W. and S. met once a week during term for 16 years,- (until S. had had enough of W.), but there's no paper trail. The only evidence would be comparative philology. So the academics shy away. It's noteworthy that the two main biographers in English of W. hadn't even bothered to read the published writings of S. Thanks for the link, though. It's nice to know that they're finally catching on.

As for theory and praxis, I'm not accusing you of having gone wrong into top-heavy theoreticism, but just that I think that's a threat in general. Perhaps the exemplar would be Althusser in his heyday, but lots of French neo-structuralist writings are cast in an ultra-transcendental form, whereas they would, to me, at least, be more interesting in their contents without the "transcendental" stylings. There are limits to what any scientific or philosophical theory can accomplish and "guarantee". If a theory foregrounds a critical, emancipatory potential, then certainly it must remain open to a relative "priority" of praxis that would actually carry that potential. The danger then would be a tendency toward the occlusion of praxis, through the self-reification of a theory in the service of techne or itself become techne. Adorno warned that any appeal to the priority of praxis over theory could, in the historical situation he limned, only lead to still worse praxis. But I would invert that: somehow praxis must find a way through, or not, but otherwise theory just reproduces its own dilemmas. With respect to social reality, as opposed to natural science, I would advocate a theoretical pluralism, without necessarily any grand syncretic synthesis. The point is to maintain the "porousness" of theory to praxis, in its variable situations, else there's little point to (rational?) criticism. And sometimes theories just need to be taken down.

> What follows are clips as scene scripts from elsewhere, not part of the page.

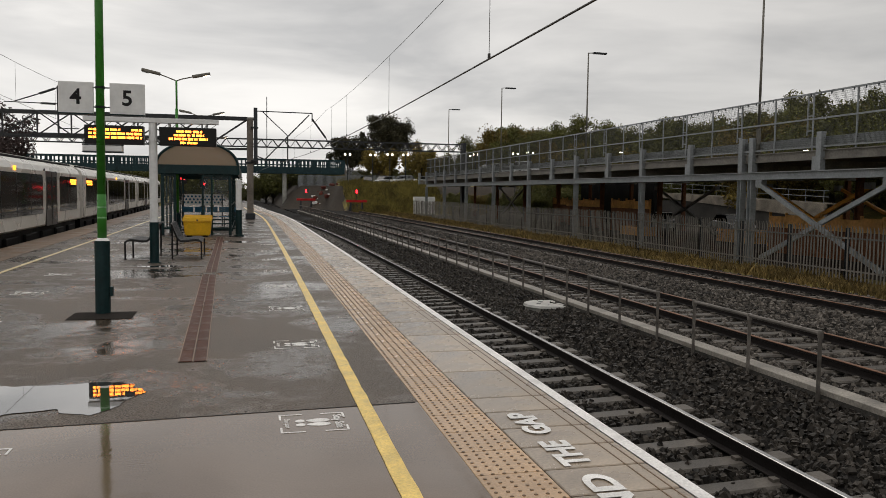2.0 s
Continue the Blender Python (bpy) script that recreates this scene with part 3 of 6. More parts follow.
deck_brace(28.7, 21.9, DECK_X - 0.05, GALV, "galvanised steel cross-brace between two deck columns")
deck_brace(30.5, 38.5, 32.5, ORANGE_STEEL, "rust-orange steel cross-brace under the deck, lamp glow in its colour")
deck_brace(47.5, 55.5, 30.5, GALV_DARK, "steel cross-brace under the deck, darker copy for the shade there")
deck_brace(36.5, 29.5, 26.5, ORANGE_STEEL, "rust-orange steel cross-brace under the deck, lamp glow in its colour")
deck_brace(74.5, 82.5, 26.5, GALV_DARK, "steel cross-brace under the deck, darker copy for the shade there")


def lamp_post(y, x=DECK_X + 0.1, z0=3.2, top=10.4, reach=0.9):
    e = thing("deck_lamp_post", "slim grey lamp post with a flat unlit head", "lamp post", pose(x, y, z0), "lamp posts on the deck")
    bm = bmesh.new()
    rod(bm, (0, 0, 0), (0, 0, 1.2), 0.09, 10)
    rod(bm, (0, 0, 1.2), (0, 0, top - z0), 0.055, 10, 0.04)
    part("shaft", bm, GALV_DARK, e, smooth=True)
    bm = bmesh.new()
    pipe(bm, [(0, 0, top - z0 - 0.02), (0.4, -0.05, top - z0)], 0.03)
    part("arm", bm, GALV_DARK, e)
    bm = bmesh.new()
    rounded(bm, 0.3, 0.3 + reach, -0.16, 0.1, top - z0 - 0.06, top - z0 + 0.04, 0.03, 2)
    part("lamp_head", bm, DARK_STEEL, e)
    return e


post = lamp_post(46.5)
for y in (63.9, 82.0, 29.1):
    copy_thing(post, pose(DECK_X + 0.1, y, 3.2))


def under_deck():
    """Hoardings, stacked material and a parked van in the shade under the deck."""
    for y0, y1, x, z1 in ((51, 58, 27.5, 1.22), (60, 68, 28, 1.18), (15.0, 35.0, 25.2, 0.72), (72, 76, 30, 1.2)):
        e = thing("hoarding", "orange-brown timber hoarding under the deck, lamp glow in its colour", "hoarding", group="hoardings")
        n = int((y1 - y0) / 1.22)
        for i in range(n):
            bm = bmesh.new()
            rounded(bm, x, x + 0.04, y0 + i * 1.22, y0 + i * 1.22 + 1.2, z1 - 0.62, z1 - 0.08 * (i % 2), 0.006)
            part("board", bm, TIMBER, e)
            # Dark lower board stands for the deep shade below the boards.
            bm = bmesh.new()
            rounded(bm, x + 0.005, x + 0.045, y0 + i * 1.22, y0 + i * 1.22 + 1.2, -1.15, z1 - 0.63, 0.006)
            part("shade_board", bm, RUST_COLUMN, e, "dark lower board for the shade below the hoarding")
        for i in range(n + 1):
            bm = bmesh.new()
            box(bm, x + 0.05, x + 0.15, y0 + i * 1.22 - 0.05, y0 + i * 1.22 + 0.05, -1.15, z1 + 0.1)
            part("hoarding_post", bm, TIMBER, e)
    for y, x, h in ((33, 27.5, 1.0), (48, 25.5, 0.6), (40, 28, 0.8)):
        e = thing("timber_stack", "stack of sawn timber on bearers under the deck", "timber stack", group="timber stacks")
        for k in range(4):
            for j in range(5):
                bm = bmesh.new()
                rounded(bm, x + j * 0.24, x + j * 0.24 + 0.22, y, y + 3.4 - 0.1 * ((j + k) % 3), -1.15 + k * h / 4, -1.15 + (k + 0.9) * h / 4, 0.01)
                part("timber", bm, TIMBER, e)


under_deck()


def tall_wall():
    """The ramp behind the deck: a dark wall with a pale sloping band and a railing on it, and an added black wall for
    the shade under the deck.
    """
    def top(y):
        return 1.4 + (y - 57) / 19 * 0.6

    bm = bmesh.new()
    box(bm, 41.4, 41.9, 50, 84, -1.5, 1.1)
    tagged(part("ramp_wall", bm, CONCRETE_DARK), "dark concrete ramp wall behind the deck", "wall", kind="structure")
    bm = bmesh.new()
    v = [bm.verts.new((x, y, z)) for y in (50.0, 84.0) for x, z in ((41.2, top(y) - 1.0 + (y - 57) / 19 * 0.5), (41.39, top(y) - 1.0 + (y - 57) / 19 * 0.5), (42.3, top(y)), (41.2, top(y) - 0.05))]
    for a in range(4):
        b = (a + 1) % 4
        bm.faces.new((v[a], v[b], v[4 + b], v[4 + a]))
    bm.faces.new(v[:4])
    bm.faces.new(v[4:])
    tagged(part("ramp_band", bm, material("stained_pale_concrete", (0.27, 0.235, 0.19), rough=0.8, grain=20, spread=0.3, stain=0.8, stain_amount=0.5, bump=0.3)), "pale stained concrete edge of a sloping ramp", "ramp", kind="structure")
    # Added wall: its near-black colour is the deep shade under the deck.
    bm = bmesh.new()
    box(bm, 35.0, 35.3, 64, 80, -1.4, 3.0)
    tagged(part("shade_wall", bm, UNDERFRAME), "added near-black wall standing for the deep shade under the deck", "wall", kind="structure")
    e = thing("ramp_railing", "grey steel railing along the ramp wall", "railing")
    for h in (0.45, 0.9):
        bm = bmesh.new()
        rod(bm, (41.5, 50, top(50) + h), (41.5, 84, top(84) + h), 0.03, 6)
        part("rail", bm, GALV, e)
    for i in range(17):
        y = 50.5 + i * 2
        bm = bmesh.new()
        rod(bm, (41.5, y, top(y) - 0.1), (41.5, y, top(y) + 0.9), 0.03, 6)
        part("post", bm, GALV, e)


tall_wall()


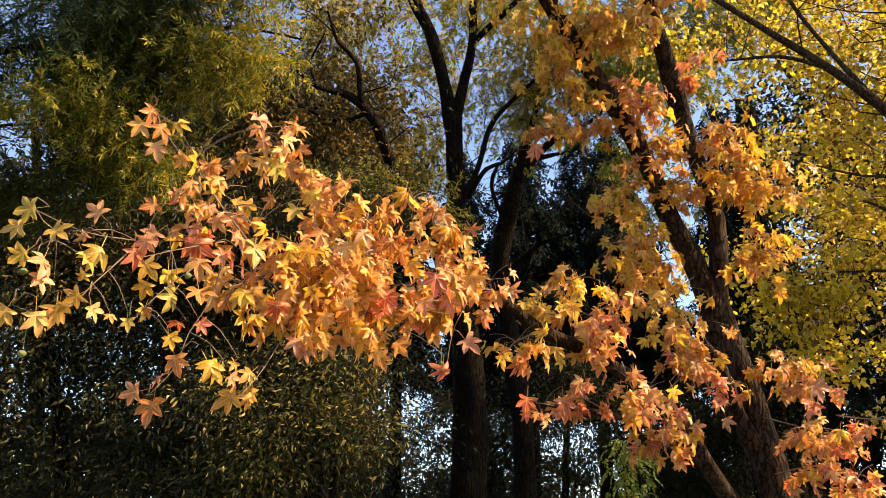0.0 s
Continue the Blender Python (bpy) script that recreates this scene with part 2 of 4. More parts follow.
def smooth_path(pts, step):
    """A Catmull-Rom curve through points of any number of columns, resampled evenly."""
    p = np.asarray(pts, float)
    if len(p) == 2:
        n = max(2, int(np.linalg.norm(p[1, :3] - p[0, :3]) / step) + 1)
        return p[0] + (p[1] - p[0]) * np.linspace(0, 1, n)[:, None]
    q = np.vstack([2 * p[0] - p[1], p, 2 * p[-1] - p[-2]])
    out = []
    for i in range(1, len(q) - 2):
        a, b, c, d = q[i - 1:i + 3]
        n = max(2, int(np.linalg.norm(c[:3] - b[:3]) / step))
        t = np.linspace(0, 1, n, endpoint=False)[:, None]
        out.append(0.5 * (2 * b + (c - a) * t + (2 * a - 5 * b + 4 * c - d) * t**2 + (3 * b - a - 3 * c + d) * t**3))
    return np.vstack(out + [p[-1:]])


def tube(soup, pts, seg=8, step=0.15, knots=0.08, seed=0):
    """A limb through rows of x, y, z, radius, slightly lumpy and uneven."""
    p = smooth_path(pts, step)
    rng = np.random.default_rng(seed)
    c, r = p[:, :3], np.abs(p[:, 3]) + 1e-4
    tan = np.gradient(c, axis=0)
    tan /= np.linalg.norm(tan, axis=1, keepdims=True) + 1e-9
    ref = np.array([0.31, 0.95, 0.05]) if abs(tan[0, 2]) > 0.7 else np.array([0, 0, 1.0])
    u = np.cross(tan, ref)
    u /= np.linalg.norm(u, axis=1, keepdims=True) + 1e-9
    w = np.cross(tan, u)
    a = np.arange(seg) * 2 * math.pi / seg
    ph = rng.uniform(0, 6.28, 4)
    s = np.arange(len(c))[:, None]
    lump = 1 + knots * (np.sin(2 * a + ph[0] + s * 0.31) + 0.7 * np.sin(3 * a + ph[1] - s * 0.43) + 0.8 * np.sin(s * 0.9 + ph[2])) + knots * 0.6 * rng.normal(size=(len(c), seg))
    ring = c[:, None] + (r[:, None] * lump)[..., None] * (np.cos(a)[None, :, None] * u[:, None] + np.sin(a)[None, :, None] * w[:, None])
    v = ring.reshape(-1, 3)
    f = [(i * seg + j, i * seg + (j + 1) % seg, (i + 1) * seg + (j + 1) % seg, (i + 1) * seg + j) for i in range(len(c) - 1) for j in range(seg)]
    f += [tuple(range(seg))[::-1], tuple(range((len(c) - 1) * seg, len(c) * seg))]
    soup.add(v, f)
    return p


def unit(a):
    return a / (np.linalg.norm(a, axis=-1, keepdims=True) + 1e-9)


def lay(soup, shape, pos, tip, normal, size):
    """Lays one leaf shape, (verts, faces), at many places: along tip, facing normal."""
    sv, sf = shape
    tip = unit(tip)
    x = unit(np.cross(tip, normal))
    nrm = np.cross(x, tip)
    size = np.asarray(size, float).reshape(-1, 1, 1)
    v = pos[:, None] + size * (sv[None, :, 0:1] * x[:, None] + sv[None, :, 1:2] * tip[:, None] + sv[None, :, 2:3] * nrm[:, None])
    k, n = len(sv), len(pos)
    soup.v.append(v.reshape(-1, 3))
    soup.blade.append(np.tile(sv, (n, 1)))
    base = soup.n
    soup.f.extend([tuple(base + i * k + j for j in f) for i in range(n) for f in sf])
    soup.n += n * k


def star_leaf(cup=0.12, seed=0):
    """A five-lobed sweetgum leaf, about 2 units wide, with its stalk's end at the origin: lobes folded along their ribs, tips hanging."""
    rng = np.random.default_rng(seed)
    v, f = [(0, 0.2, -0.03), (0, -0.02, 0.0)], []
    hang = rng.uniform(0.12, 0.42)
    fold = rng.uniform(0.05, 0.13)
    last = 1
    for k, (deg, ln) in enumerate(((-108, 0.7), (-54, 0.96), (0, 1.14), (54, 0.96), (108, 0.7))):
        ln *= rng.uniform(0.86, 1.1)
        deg += rng.uniform(-6, 6)
        twist = rng.normal() * 0.06
        b = len(v)
        for off, rr, z in ((-25, 0.5, fold), (-14.5, 0.73, fold * 0.6), (0, 1.0, 0.0), (14.5, 0.73, fold * 0.6), (25, 0.5, fold), (0, 0.55, -0.02)):
            a = radians(deg + off)
            v.append((math.sin(a) * ln * rr, 0.18 + math.cos(a) * ln * rr, z + cup * rr - hang * rr**2.2 + twist * off / 21))
        f += [(0, b, b + 5), (0, b + 5, b + 4), (b, b + 1, b + 5), (b + 5, b + 3, b + 4), (b + 5, b + 1, b + 2), (b + 5, b + 2, b + 3)]
        if k:
            a = radians(deg - 27)
            v.append((math.sin(a) * 0.42, 0.18 + math.cos(a) * 0.42, 0.05))
            f += [(0, last, len(v) - 1), (0, len(v) - 1, b)]
        else:
            f.append((0, 1, b))
        last = b + 4
    f.append((0, last, 1))
    b = len(v)
    v += [(-0.018, 0.0, 0.0), (0.018, 0.0, 0.0), (0.012, -0.75, 0.12), (-0.012, -0.75, 0.12)]
    f.append((b, b + 1, b + 2, b + 3))
    return np.array(v, float), f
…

I think the reconstruction/rehabilitation of Marxian thinking in Wittensteinian terms would be one fruitful avenue. (Of course, much more would be needed: for one thing, by no means a small matter, a new political economy, which would accord a fuller role and account to the political, if only to understand how economies actually operate.) But, by that very token, differing avenues are possible without necessarily contradicting or opposing. It is a matter of finding pathways through reality to good lives, in accordance with the classical meaning of theory, without the classical assumption that theory is the final end of the search. Perhaps that's similar to what you're seeking from "pragmatism"?

6:49 PM  
Blogger Dr. Spinoza said...

That's exactly what I'm seeking from "pragmatism" -- and there are hints of it here and there in James and Dewey (I haven't read Peirce yet) -- a pluralist and fallibilistic approach to both theory and practice.

Sometimes, in a sort of French-American mood, I'm able to realize that theories are games. But too often an Anglo-Teutonic seriousness comes over me and I trick myself into thinking that theories are maps.